What is Bitcoin?
Blockchains as we know them are still less than a decade old. Bitcoin (BTC) popped up in 2009, two whole years after the first modern smartphone, but, like the smartphone, its breakneck rate of progress and fast worldwide adoption make it feel like it’s been around a lot longer. Some already see it as outdated tech—though it is making efforts to scale up and match its exponentially-multiplying competitors—but whether or not it will play a significant role in the future, it is undeniable that its invention has sparked a technological and financial revolution.
How does Bitcoin work?
There are a lot of complex acronyms and buzzwords that get thrown around about cryptocurrency, but it is important to understand the basics first. In that vein, this explanation will focus mainly on building an intuitive understanding of how the core technology works.

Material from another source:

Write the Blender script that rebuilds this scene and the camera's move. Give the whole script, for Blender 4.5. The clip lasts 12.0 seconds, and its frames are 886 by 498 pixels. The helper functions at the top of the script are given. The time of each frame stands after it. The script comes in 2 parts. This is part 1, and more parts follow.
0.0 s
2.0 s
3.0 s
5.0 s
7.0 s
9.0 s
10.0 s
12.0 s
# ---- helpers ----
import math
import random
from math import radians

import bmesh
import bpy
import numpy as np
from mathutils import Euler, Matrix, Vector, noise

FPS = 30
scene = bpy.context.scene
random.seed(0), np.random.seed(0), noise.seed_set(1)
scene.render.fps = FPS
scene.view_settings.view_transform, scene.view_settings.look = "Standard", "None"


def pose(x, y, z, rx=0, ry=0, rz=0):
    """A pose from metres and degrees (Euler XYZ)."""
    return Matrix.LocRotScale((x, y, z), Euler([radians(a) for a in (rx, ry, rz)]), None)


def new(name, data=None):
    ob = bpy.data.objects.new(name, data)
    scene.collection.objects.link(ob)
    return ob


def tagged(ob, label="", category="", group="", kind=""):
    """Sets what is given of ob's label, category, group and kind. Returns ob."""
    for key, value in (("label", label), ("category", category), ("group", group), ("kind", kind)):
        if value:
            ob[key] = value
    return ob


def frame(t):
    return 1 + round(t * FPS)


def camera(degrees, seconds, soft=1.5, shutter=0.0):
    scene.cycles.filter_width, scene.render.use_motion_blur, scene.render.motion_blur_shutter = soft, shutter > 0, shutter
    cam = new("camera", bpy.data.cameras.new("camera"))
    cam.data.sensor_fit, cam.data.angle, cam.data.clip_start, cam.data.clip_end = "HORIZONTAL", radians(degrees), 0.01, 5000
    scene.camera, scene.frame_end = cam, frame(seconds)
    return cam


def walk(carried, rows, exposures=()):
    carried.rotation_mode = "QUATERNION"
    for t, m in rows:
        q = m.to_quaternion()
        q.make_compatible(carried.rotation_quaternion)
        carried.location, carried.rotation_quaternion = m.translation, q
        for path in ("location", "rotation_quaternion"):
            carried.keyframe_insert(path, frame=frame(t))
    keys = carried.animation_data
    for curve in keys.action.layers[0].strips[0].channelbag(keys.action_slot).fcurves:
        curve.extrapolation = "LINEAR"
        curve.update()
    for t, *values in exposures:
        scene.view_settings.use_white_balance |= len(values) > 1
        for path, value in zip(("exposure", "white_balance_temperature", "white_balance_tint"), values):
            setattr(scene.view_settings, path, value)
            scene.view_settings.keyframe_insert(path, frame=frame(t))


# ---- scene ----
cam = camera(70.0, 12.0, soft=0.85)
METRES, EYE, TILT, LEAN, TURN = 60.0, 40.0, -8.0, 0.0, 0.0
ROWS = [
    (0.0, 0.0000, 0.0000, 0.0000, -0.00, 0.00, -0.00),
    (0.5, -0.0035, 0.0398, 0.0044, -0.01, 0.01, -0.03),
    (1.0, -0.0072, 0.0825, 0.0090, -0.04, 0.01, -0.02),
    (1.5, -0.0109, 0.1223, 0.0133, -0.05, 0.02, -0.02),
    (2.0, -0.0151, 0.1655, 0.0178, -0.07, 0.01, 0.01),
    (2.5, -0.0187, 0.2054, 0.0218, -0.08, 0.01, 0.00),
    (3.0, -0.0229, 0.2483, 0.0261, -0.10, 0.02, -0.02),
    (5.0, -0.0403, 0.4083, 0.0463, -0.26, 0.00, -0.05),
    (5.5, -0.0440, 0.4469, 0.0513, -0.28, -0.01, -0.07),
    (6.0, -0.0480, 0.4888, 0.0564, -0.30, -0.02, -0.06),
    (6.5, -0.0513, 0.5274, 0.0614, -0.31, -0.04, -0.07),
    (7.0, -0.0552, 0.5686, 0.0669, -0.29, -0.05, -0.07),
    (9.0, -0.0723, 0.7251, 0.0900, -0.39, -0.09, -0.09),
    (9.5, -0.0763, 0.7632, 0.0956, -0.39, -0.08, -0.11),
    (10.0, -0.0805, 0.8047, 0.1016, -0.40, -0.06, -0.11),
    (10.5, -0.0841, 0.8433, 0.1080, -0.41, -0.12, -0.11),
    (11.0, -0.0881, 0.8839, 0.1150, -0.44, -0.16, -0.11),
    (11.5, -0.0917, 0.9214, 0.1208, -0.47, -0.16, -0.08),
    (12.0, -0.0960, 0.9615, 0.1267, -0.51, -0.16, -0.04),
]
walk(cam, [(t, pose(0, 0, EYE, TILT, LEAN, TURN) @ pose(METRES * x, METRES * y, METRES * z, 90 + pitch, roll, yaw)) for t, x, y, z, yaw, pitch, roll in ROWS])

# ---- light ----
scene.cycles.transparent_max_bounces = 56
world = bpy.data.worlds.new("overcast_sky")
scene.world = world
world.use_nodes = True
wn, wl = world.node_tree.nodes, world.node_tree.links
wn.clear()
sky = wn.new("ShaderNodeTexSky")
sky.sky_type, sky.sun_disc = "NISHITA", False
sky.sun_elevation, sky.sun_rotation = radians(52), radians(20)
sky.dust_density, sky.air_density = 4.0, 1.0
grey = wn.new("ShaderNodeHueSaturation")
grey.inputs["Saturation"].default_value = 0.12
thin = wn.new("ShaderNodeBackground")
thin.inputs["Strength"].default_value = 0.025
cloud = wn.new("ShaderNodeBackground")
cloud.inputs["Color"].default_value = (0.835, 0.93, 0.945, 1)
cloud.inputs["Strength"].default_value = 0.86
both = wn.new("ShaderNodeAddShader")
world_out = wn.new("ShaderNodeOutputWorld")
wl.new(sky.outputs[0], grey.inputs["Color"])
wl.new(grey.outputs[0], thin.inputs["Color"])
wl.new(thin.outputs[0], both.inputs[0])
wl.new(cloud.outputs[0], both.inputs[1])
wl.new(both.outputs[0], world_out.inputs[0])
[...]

First, as with all cryptocurrencies, it is important to realize that Bitcoins aren’t actually coins. When you buy it, that information is sent to be recorded in a big book that lists every transaction that has ever happened. Your crypto token exists because the ledger (the blockchain) shows that your account number (address) received X number of BTC. If you spend it, you don’t actually “send” it anywhere—you send information to the ledger telling it to subtract some value from your account and add it to another account.

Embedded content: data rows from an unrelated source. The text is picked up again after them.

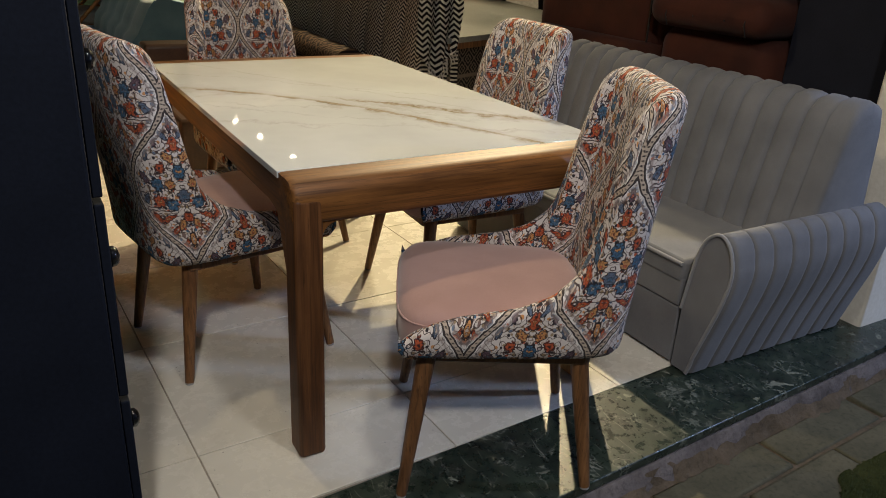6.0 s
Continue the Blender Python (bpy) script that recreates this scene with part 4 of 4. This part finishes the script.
# ---- floor tiles and paving stones ----
def slab_mesh(name, w, d, h, gap, bev, material):
    return mesh_of(box(gap / 2, w - gap / 2, gap / 2, d - gap / 2, -h, 0.0, bev, 1), name, material)


for i in range(-5, 12):
    for j in range(-1, 6):
        x0, y0 = i * 0.62, j * 0.62
        if j == -1:
            me = bpy.data.meshes.get("tile_cut") or slab_mesh("tile_cut", 0.62, 0.29, 0.012, 0.0035, 0.0012, M["tile"])
            y0 = -0.29
        elif j == 5:
            continue
        else:
            me = bpy.data.meshes.get("tile_full") or slab_mesh("tile_full", 0.62, 0.62, 0.012, 0.0035, 0.0012, M["tile"])
        t = new("tile", me)
        t.parent = floor
        t.location = (x0, y0, 0.0)
for i in range(-5, 12):
    me = bpy.data.meshes.get("tile_end") or slab_mesh("tile_end", 0.62, 0.67, 0.012, 0.0035, 0.0012, M["tile"])
    t = new("tile", me)
    t.parent = floor
    t.location = (i * 0.62, 3.1, 0.0)

rr = random.Random(11)
shapes = []
for k in range(5):
    bm = box(0.006, 0.414, 0.006, 0.264, -0.03, 0.0, 0.008, 2)
    for v in bm.verts:
        v.co.z += rr.uniform(-0.002, 0.002)
        v.co.x += rr.uniform(-0.003, 0.003)
        v.co.y += rr.uniform(-0.003, 0.003)
    shapes.append(mesh_of(bm, "paving_stone", M["pave"], False))
narrow = []
for k in range(4):
    bm = box(0.007, 0.478, 0.007, 0.133, -0.03, 0.0, 0.008, 2)
    for v in bm.verts:
        v.co.z += rr.uniform(-0.002, 0.002)
        v.co.x += rr.uniform(-0.004, 0.004)
        v.co.y += rr.uniform(-0.003, 0.003)
    narrow.append(mesh_of(bm, "paving_stone", M["pave"], False))
for i in range(-8, 6):
    p = new("paving_stone", narrow[rr.randrange(4)])
    p.parent = pavement
    p.location = (1.505 + i * 0.485, -0.335 - 0.140, -0.096 + rr.uniform(-0.002, 0.002))
for i in range(-6, 10):
    for j in range(8):
        p = new("paving_stone", shapes[rr.randrange(5)])
        p.parent = pavement
        p.location = (i * 0.42 + (0.21 if j % 2 else 0.0), -0.475 - 0.27 * (j + 1), -0.096 + rr.uniform(-0.003, 0.003))
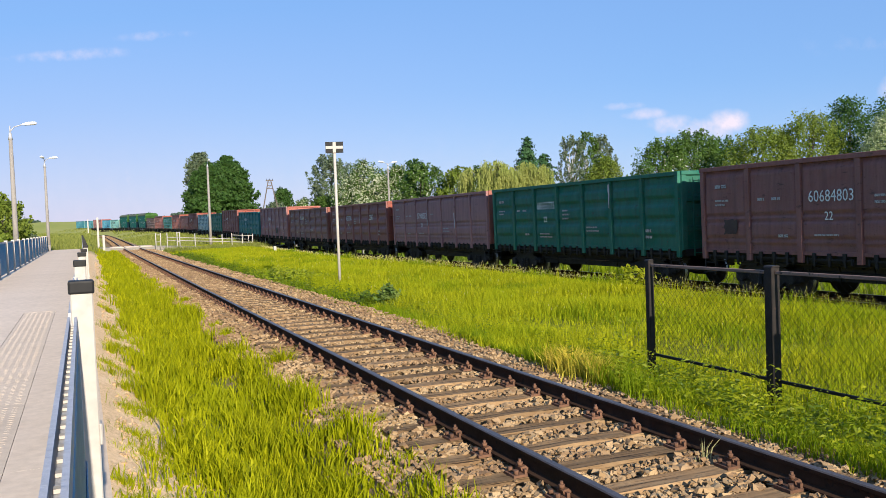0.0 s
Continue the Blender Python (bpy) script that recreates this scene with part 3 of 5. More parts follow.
def underframe(wagon, half, z):
    bm = bmesh.new()
    box(bm, -0.22, 0.22, -half, half, z - 0.42, z - 0.02)
    for y in (-half + 0.06, -4.32, -1.6, 0.0, 1.6, 4.32, half - 0.06):
        box(bm, -1.42, 1.42, y - 0.08, y + 0.08, z - 0.25, z - 0.04)
    fr = part("underframe", bm, M["soot"], wagon, "sooty steel underframe")
    bm = bmesh.new()
    tube(bm, (-0.75, -2.2, z - 0.52), (-0.75, -0.9, z - 0.52), 0.17, seg=14)
    part("air_tank", bm, M["soot"], fr)
    bm = bmesh.new()
    tube(bm, (-0.5, 1.0, z - 0.5), (-0.5, 1.7, z - 0.5), 0.19, seg=14)
    part("brake_cylinder", bm, M["soot"], fr)
    bm = bmesh.new()
    bent(bm, [(-0.45, -3.4, z - 0.6), (-0.5, -0.7, z - 0.72), (-0.5, 0.9, z - 0.55), (-0.45, 3.4, z - 0.62)], 0.022)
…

Unlike traditional bank records, this ledger can be downloaded and accessed by anyone who wants to see it. The record is stored by many independent computers across the world, and if one computer’s copy conflicts with the others, that copy is rejected as fraudulent. This is why cryptocurrencies are secure: nobody can change the agreed-upon ledger without being able to change at least 51% of the other ledgers.
The ledger works using blockchain technology—but what exactly is that? The cryptographic and technical details get very abstract, but the basic concept is fairly easy to picture. Think of it as a tower of stone blocks, each of which is inscribed on four sides with information that says something like, “Subtracted X tokens from Address A; Added X tokens to Address B.” The bottom is inscribed with information about the last block, and it will only connect to the block that matches this information. This is the “chain” part—blocks are not allowed to be removed, switched around, or in any other way tampered with.
Miners are people who use their computing power to dig for the next block. If their computer stumbles upon the solution that unlocks it, they get a reward in Bitcoins. As they work, they check to make sure that the transactions stored in this block are in line with the rest of the blockchain. Once the block is discovered and all the other miners agree that the transactions look good, it’s connected to the block below it, where it will stay as a permanent record.
To recap the basics:
- Bitcoin exist only as records of value being added and subtracted from addresses in a ledger.
- This ledger is stored on lots of privately-owned computers all over the world
and is completely transparent.
- Miners do work with their computing power to confirm blocks of transactions and are rewarded with BTC.
- Each block contains (and will permanently contain) a set of validated transactions.
- Each block is built on top of (chained to) the previous block, and cannot be moved.
What does all this mean? Essentially, that as long as one computer (preferably more) retains a copy of the blockchain, everyone will still have their coins. To access your coins on the blockchain, you need a cryptographically generated key (a long string of letters and numbers), which only the person who creates the account is given. Anyone who holds that key holds the Bitcoin associated with it.
Though there is always more to learn about the world of crypto, and the technical details are fascinating, starting with a solid intuition will help you work through the more complex concepts.
Bitcoin has been struggling to scale in recent months. Starting in November 2017, the number of people using the network began to slow down transactions and push up the fees. A “Lightning Network” upgrade has been planned, but it is not yet known when it will be released.
In August 2017, “BitcoinCash” separated itself from the main blockchain. This crypto runs on the same technology as BTC, but it can process more transactions in a single block.
Only 21 million BTC will ever be produced—and it has been estimated that as many as 3-4 million of these may have already been lost. Private keys stored on hard drives, paper, or now-defunct exchanges are gone forever, and anything that was locked behind those keys, while it still exists in the records, cannot be accessed by anyone.